CHICAGO--Highly anticipated Roche immunotherapy Tecentriq hit the scene just last month with an FDA approval to treat advanced bladder cancer in patients who’ve failed on platinum-based chemotherapy. But the company already has data in hand that could help snag a first-line go-ahead, too.
In a Phase II study of patients ineligible for standard cisplatin chemo, 24% saw their tumors shrink--and that number went as high as 28% in patients with higher levels of PD-L1 expression, Dan Chen, head of cancer immunotherapy development for Roche’s Genentech unit, told FiercePharma.
Three-fourths of those who responded did not see their cancers worsen after an average follow-up of 14.4 months. And 7% of study participants achieved a complete response, showing no sign of disease. The data were presented Sunday at the American Society of Clinical Oncology’s annual meeting here.
As Chen pointed out, the response rate seen in the study was even higher than the one Tecentriq posted in the second-line setting, which came in at 16%. “The concept of immunotherapy working better as you get into earlier lines of therapy is one that we very much want to test. We think it’s possible, and we think this data supports the idea,” he said, noting that Roche hopes to eventually extend even into adjuvant therapy with Tecentriq.
Entering the first-line setting, which boasts a wider pool of patients that generally stay on therapy longer, would also expand sales of the young Roche drug, which is the third checkpoint inhibitor on the market behind Merck’s Keytruda and Bristol-Myers Squibb’s Opdivo. Its rivals have been racing to rack up approvals in melanoma and lung cancer, and Opdivo recently nailed down a go-ahead in kidney cancer, too.

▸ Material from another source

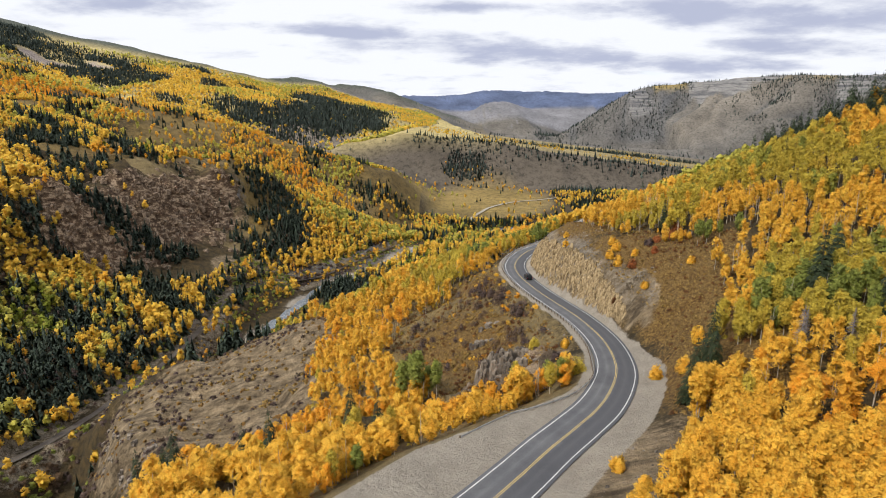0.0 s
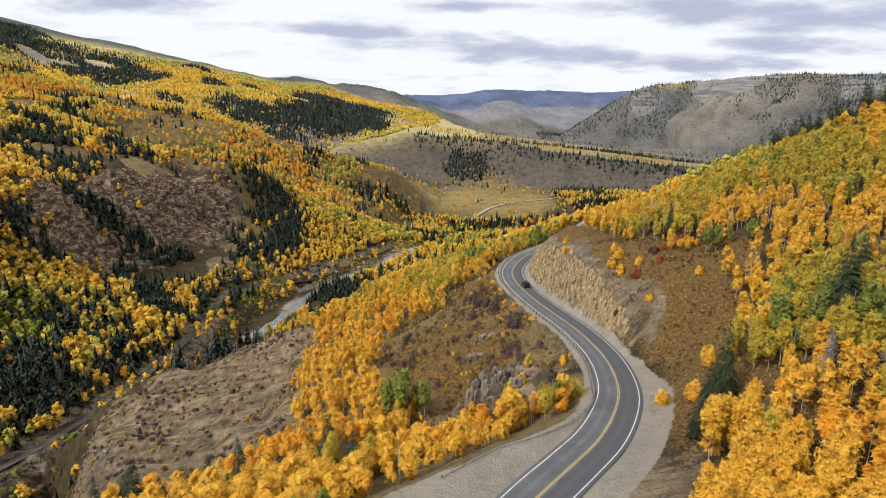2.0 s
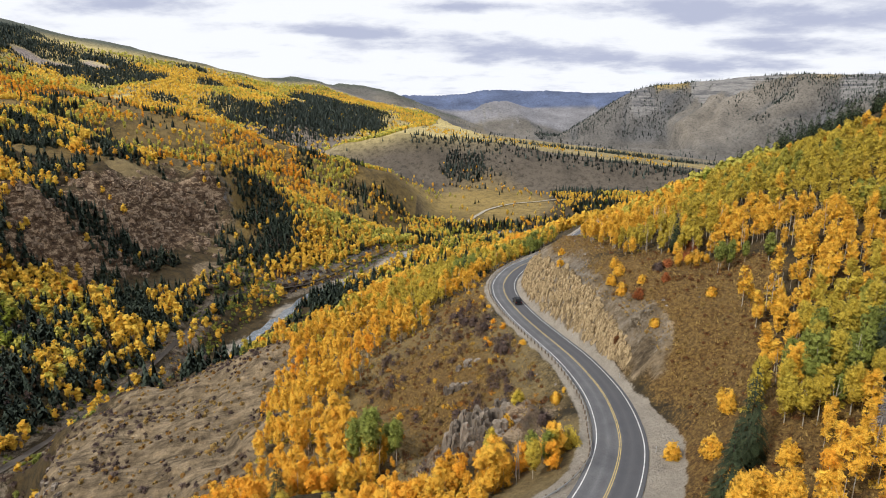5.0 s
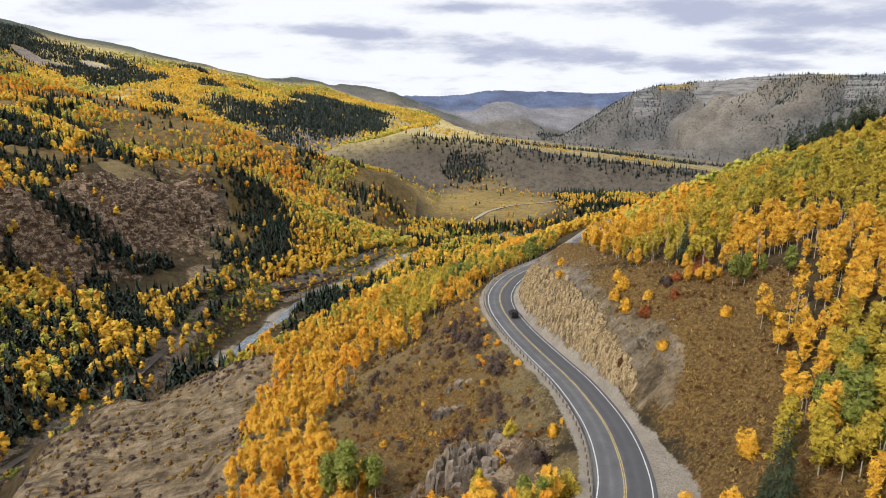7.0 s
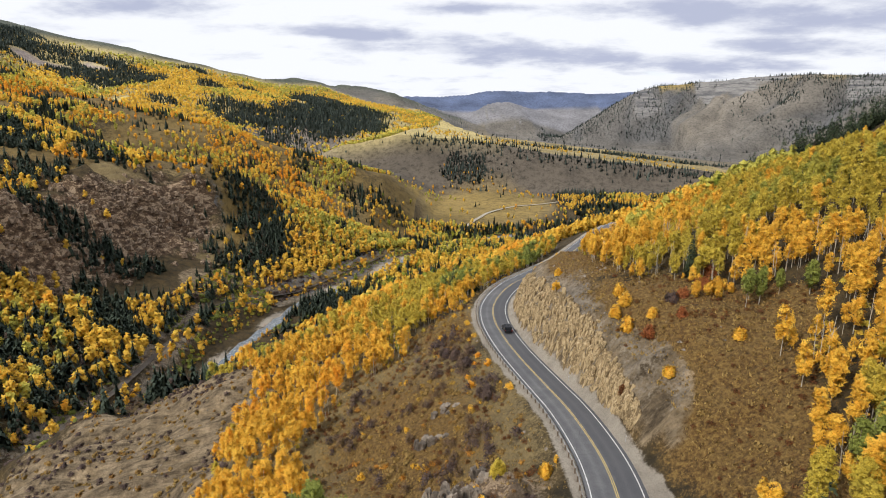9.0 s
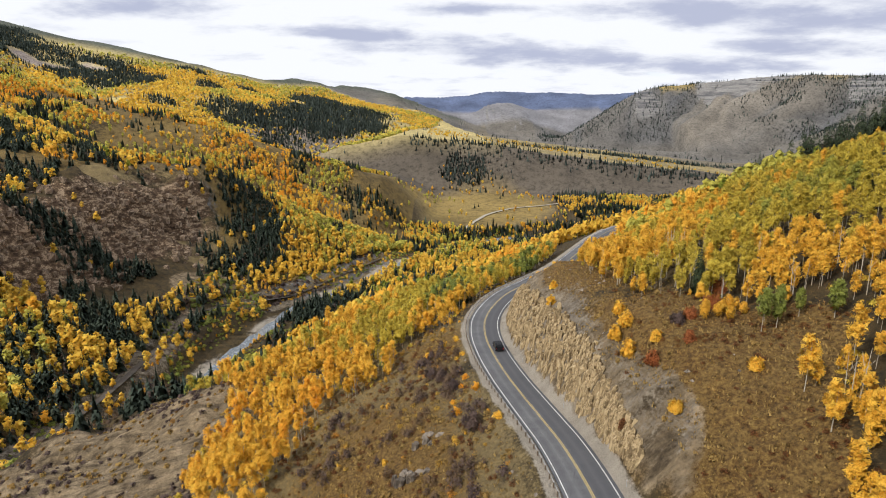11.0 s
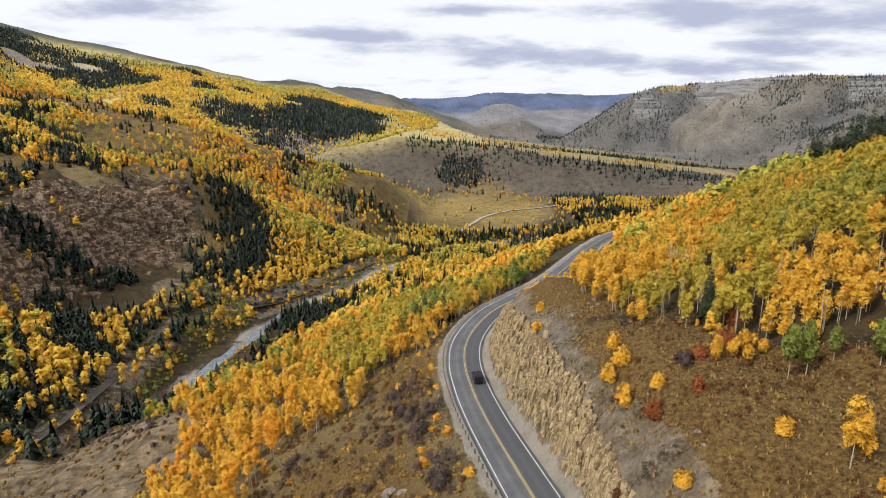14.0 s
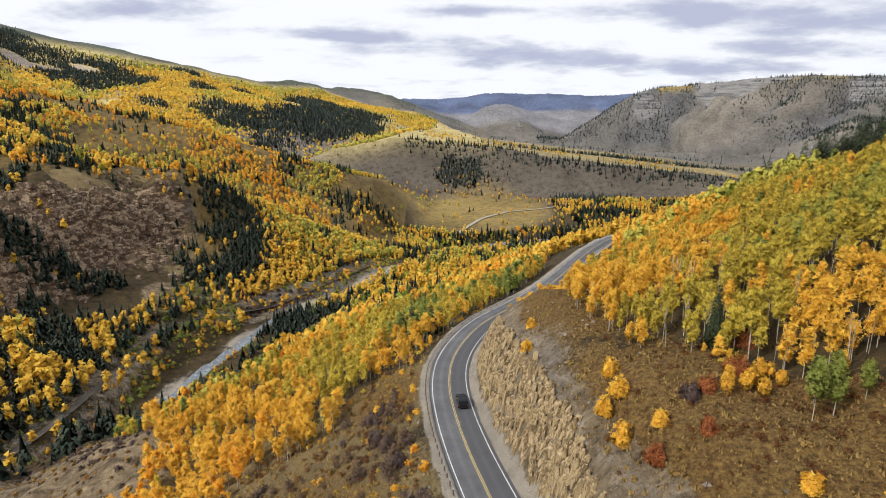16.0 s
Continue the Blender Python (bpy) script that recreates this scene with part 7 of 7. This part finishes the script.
    for fx in (-1.45, 1.45):
        for s in (-1, 1):
            for nm, rad, wid, mat in (("wheel", 0.38, 0.24, MAT["rubber"]),):
                bm = bmesh.new()
                bmesh.ops.create_cone(bm, cap_ends=True, segments=20, radius1=rad, radius2=rad, depth=wid)
                bmesh.ops.bevel(bm, geom=[d for d in bm.edges if len(d.link_faces) == 2 and d.calc_face_angle() > 1.2], offset=0.04, segments=2, affect="EDGES")
                me = bpy.data.meshes.new(nm)
                bm.to_mesh(me); bm.free()
                me.materials.append(mat)
                wh = new(nm, me)
                wh.parent = e
                wh.matrix_basis = Matrix.Translation((fx, s * 0.86, 0.38)) @ Matrix.Rotation(radians(90), 4, "X")
                bm = bmesh.new()
                bmesh.ops.create_cone(bm, cap_ends=True, segments=16, radius1=0.23, radius2=0.19, depth=0.05)
                me = bpy.data.meshes.new("rim")
                bm.to_mesh(me); bm.free()
                me.materials.append(MAT["alloy"])
                rim = new("rim", me)
                rim.parent = wh
                rim.matrix_basis = Matrix.Translation((0, 0, -s * 0.13))
    return e


ci = int(np.argmin(np.abs(road_line[:, 1] - 179.5) + (road_line[:, 0] > 60) * 1e3))
car(road_line[ci, 0] + t_all[ci, 1] * 1.75, road_line[ci, 1] - t_all[ci, 0] * 1.75, math.atan2(t_all[ci, 1], t_all[ci, 0]))

# ---- river, railway, valley track ----
rv = spline(RIVER[::3], 5.0)
rv = rv[(rv[:, 1] > 60) & (rv[:, 0] < 420)]
tagged(ribbon("river", rv, -10.5, 10.5, -1.0, MAT["water"], zs=floor_z(rv[:, 1])), "shallow grey-brown mountain river with riffles", "river", kind="structure")
rl = spline(RAIL[::3], 4.0)
rl_z = np.array([on_ground(x, y)[0] for x, y in rl])
rl_z = np.convolve(np.pad(rl_z, 6, mode="edge"), np.ones(13) / 13, mode="valid")
track = tagged(ribbon("railway", rl, -2.1, 2.1, 0.3, MAT["ballast"], zs=rl_z), "single railway track on dark ballast along the valley floor", "railway", kind="structure")
for off in (-0.72, 0.72):
    ribbon("rail", rl, off - 0.05, off + 0.05, 0.47, MAT["rust"], track, rl_z, False)
mt = spline([(20, 840), (45, 880), (62, 935), (88, 1000), (135, 1060), (199, 1095), (270, 1150)], 5.0)
mt_z = np.array([on_ground(x, y)[0] for x, y in mt])
tagged(ribbon("meadow_road", mt, -3.2, 3.2, 1.2, MAT["track"], zs=mt_z), "pale unpaved road beside the meadow", "road", kind="structure")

Roche certainly wouldn’t mind the sales boost. It’s counting on Tecentriq to make hefty top-line contributions--both on its own as a monotherapy and as part of combinations--that’ll help fill the gap as its older cancer superstars come under increased competition. Earlier at ASCO, investigators presented research showing that a Mylan copy of breast cancer star Herceptin had matched the Roche original in terms of efficacy and safety in a Phase III study.